Ein Kristall hat eine definierte Struktur, an der sich im Nachhinein nicht mehr
viel ändern lässt - dieses Dogma haben spanische Chemiker nun durchbrochen: Sie
haben ein schichtartiges Material hergestellt, dessen
Porosität sich schlagartig
erhöhen lässt. Dies könnte die Geburtsstunde einer neuen Art von Materialien mit
maßgeschneiderten, auf äußere Signale antwortenden Poren sein. Mikroporöse
Stoffe können "Gast"-Moleküle aufnehmen und sind heiß begehrt, etwa als
selektive
Katalysatoren, Ionenaustauscher oder Speicher für
Wirkstoffe.
Als Ausgangsmaterial wählte das Team um Ernesto Brunet gamma-Zirconiumphosphat,
das eine Schicht-Struktur hat. Aus den Oberflächen der einzelnen Lamellen ragen
Phosphatgruppen [PO4] heraus, die sich leicht ersetzen lassen, ohne dass sich
die Struktur der Lamellen verändert. Als Ersatz für einen Teil der Phosphate
wählten die Forscher kurze Polyethylenglykol-Ketten mit je einer
Phosphonsäuregruppe [PO(OH)2] an beiden Kettenenden. Diese "Diphosphonate"

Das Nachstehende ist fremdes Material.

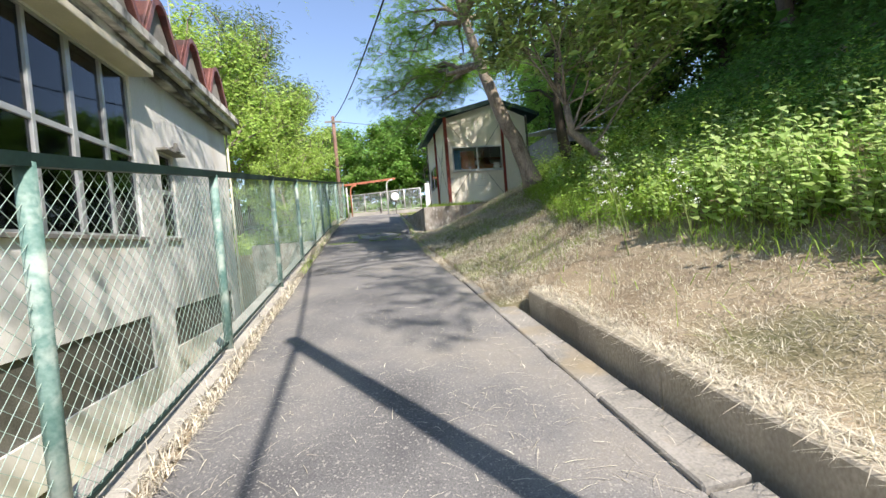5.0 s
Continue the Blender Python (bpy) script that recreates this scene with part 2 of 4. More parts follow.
def glass_material(name, tint, rough=0.03, ior=1.5):
    m = bpy.data.materials.new(name)
    m.use_nodes = True
    n, l = m.node_tree.nodes, m.node_tree.links
    t = n.new("ShaderNodeBsdfTransparent")
    t.inputs[0].default_value = (*tint, 1)
    g = n.new("ShaderNodeBsdfGlossy")
    g.inputs["Roughness"].default_value = rough
    w = n.new("ShaderNodeLayerWeight")
    w.inputs["Blend"].default_value = 0.5
    p = n.new("ShaderNodeMath")
    p.operation = "POWER"
    p.inputs[1].default_value = 4.0
    l.new(w.outputs["Facing"], p.inputs[0])
    f = n.new("ShaderNodeMath")
    f.operation = "MULTIPLY_ADD"
    f0 = ((ior - 1) / (ior + 1)) ** 2
    f.inputs[1].default_value, f.inputs[2].default_value = 0.9 - f0, f0
    l.new(p.outputs[0], f.inputs[0])
    ms = n.new("ShaderNodeMixShader")
    l.new(f.outputs[0], ms.inputs[0])
    l.new(t.outputs[0], ms.inputs[1])
    l.new(g.outputs[0], ms.inputs[2])
    l.new(ms.outputs[0], n["Material Output"].inputs["Surface"])
    return m


M_GLASS = glass_material("window glass", (0.30, 0.34, 0.36))
M_GLASS_SHED = glass_material("clear shed glass", (0.88, 0.9, 0.9))
# ior set above real glass so stronger reflection lightens the door panes
M_GLASS_DOOR = glass_material("strongly reflecting door glass", (0.5, 0.54, 0.54), 0.06, 2.4)


# ---------------------------------------------------------------- mesh helpers
def mesh_from(name, bm, mat, smooth=False):
    me = bpy.data.meshes.new(name)
    bm.to_mesh(me)
    bm.free()
    me.materials.append(mat)
    if smooth:
        me.shade_smooth()
    return me


def thing(name, at, label, category, group="", kind=""):
    e = new(name)
    e.empty_display_size = 0.2
    e.matrix_world = Matrix.Translation(at)
    return tagged(e, label, category, group, kind)


def adopt(ob, parent):
    ob.parent = parent
    if parent.type == "EMPTY":
        ob.matrix_parent_inverse = Matrix.Translation(-parent.location)
    return ob


def part(name, bm, mat, parent, label="", smooth=False):
    """One bmesh, in world coordinates, as one mesh object under a thing or a part."""
    ob = new(name, mesh_from(name, bm, mat, smooth))
    adopt(ob, parent)
    return tagged(ob, label)


def single(name, bm, mat, label, category, group="", kind="", smooth=False):
    return tagged(new(name, mesh_from(name, bm, mat, smooth)), label, category, group, kind)


def box(bm, x0, x1, y0, y1, z0, z1, bevel=0.0):
    r = bmesh.ops.create_cube(bm, size=1.0, matrix=Matrix.LocRotScale(((x0 + x1) / 2, (y0 + y1) / 2, (z0 + z1) / 2), None, (x1 - x0, y1 - y0, z1 - z0)))
    if bevel:
        es = list({e for v in r["verts"] for e in v.link_edges})
        bmesh.ops.bevel(bm, geom=es, offset=bevel, segments=1, affect="EDGES")
    return bm


def nbox(*a, bevel=0.0):
    return box(bmesh.new(), *a, bevel=bevel)


def beam(bm, p, q, w, h, up=(0, 0, 1)):
    """A bar of section w x h from p to q."""
    p, q = Vector(p), Vector(q)
    d = (q - p).normalized()
    s = d.cross(Vector(up)).normalized()
    u = s.cross(d)
    vs = [bm.verts.new(c + s * (a * w / 2) + u * (b * h / 2)) for c in (p, q) for a, b in ((-1, -1), (1, -1), (1, 1), (-1, 1))]
    for f in ((3, 2, 1, 0), (4, 5, 6, 7), (0, 1, 5, 4), (1, 2, 6, 5), (2, 3, 7, 6), (3, 0, 4, 7)):
        bm.faces.new([vs[i] for i in f])
    return bm


def tube(bm, pts, radii, n=8, caps=True):
    """A round limb through pts with a radius at each."""
    pts = [Vector(p) for p in pts]
    rings = []
    ref = Vector((0.31, 0.9, 0.17))
    for i, p in enumerate(pts):
        d = (pts[min(i + 1, len(pts) - 1)] - pts[max(i - 1, 0)]).normalized()
        a = d.cross(ref)
        a = a.normalized() if a.length > 0.05 else d.orthogonal().normalized()
        b = d.cross(a)
        r = radii[i] if hasattr(radii, "__len__") else radii
        rings.append([bm.verts.new(p + (a * math.cos(2 * math.pi * k / n) + b * math.sin(2 * math.pi * k / n)) * r) for k in range(n)])
    for u, v in zip(rings, rings[1:]):
        for k in range(n):
            bm.faces.new((u[k], u[(k + 1) % n], v[(k + 1) % n], v[k]))
    if caps:
        bm.faces.new(rings[0][::-1])
        bm.faces.new(rings[-1])
    return bm


def raw_mesh(name, verts, faces, mat):
    """verts (n,3); faces (m,k) of one size k."""
    me = bpy.data.meshes.new(name)
    verts, faces = np.asarray(verts, np.float32), np.asarray(faces, np.int32)
    m, k = faces.shape
    me.vertices.add(len(verts))
    me.vertices.foreach_set("co", verts.ravel())
    me.loops.add(m * k)
    me.loops.foreach_set("vertex_index", faces.ravel())
    me.polygons.add(m)
    me.polygons.foreach_set("loop_start", np.arange(0, m * k, k, dtype=np.int32))
    me.update(calc_edges=True)
    me.materials.append(mat)
    return me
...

verdrängen je ein Phosphat an zwei gegenüber liegenden Lamellen und verbrücken
sie. Wie Säulen in einem Säulengewölbe unterteilen die Ketten den
Lamellen-Zwischenraum. Nun tauschen die Forscher die noch verbliebenen
Phosphatgruppen durch Hypophosphitgruppen [H2PO2] aus. Diese sind so in die
Lamellenoberfläche eingebettet, dass ihre apolaren PH2-Seiten in den
Zwischenraum ragen. Anders als bei der Vorstufe stehen die Säulen auf Grund der
apolaren Wechselwirkungen zwischen den Lamellen nicht aufrecht, sondern kommen
flach (parallel zu den Lamellen) zu liegen, der Schichtabstand ist deutlich
verringert.
Wird dieses Material mit dem basischen Methylamin behandelt, quillt es in einem
sehr engen pH-Bereich abrupt auf, der Schichtabstand nimmt um fast 70% zu. Wie
das? Polare Moleküle wie Methylamin haben zunächst keinen Zutritt zum apolaren
Milieu der Zwischenräume. Aber die Verankerungen der Säulen, die
Phosphonatgruppen, sind polar. Ab einem
pH-Wert von etwa 4,5 ist die Anziehung
zwischen den sauren Phosphonaten und dem basischen Methylamin so groß, dass an
den Rändern der Kristalle einzelne Methylamonium-Ionen eindringen. Im Verhältnis
zum Schichtabstand sind diese relativ groß. Wie ein Keil treiben sie die starren
Lamellen auseinander und bringen die Säulen dazu sich aufzurichten. Einige
eingedrungene Keile reichen aus, um die apolaren Anziehungskräfte zwischen den
Lamellen komplett aufzuheben und alle Säulen aufzurichten. Der Schichtabstand -
und damit die Porosität - nimmt schlagartig zu. "Eine derart hohe
Empfindlichkeit der mikrokristallinen Porosität gegenüber der Einlagerung
kleiner Moleküle ist bislang einzigartig," sagt Brunet.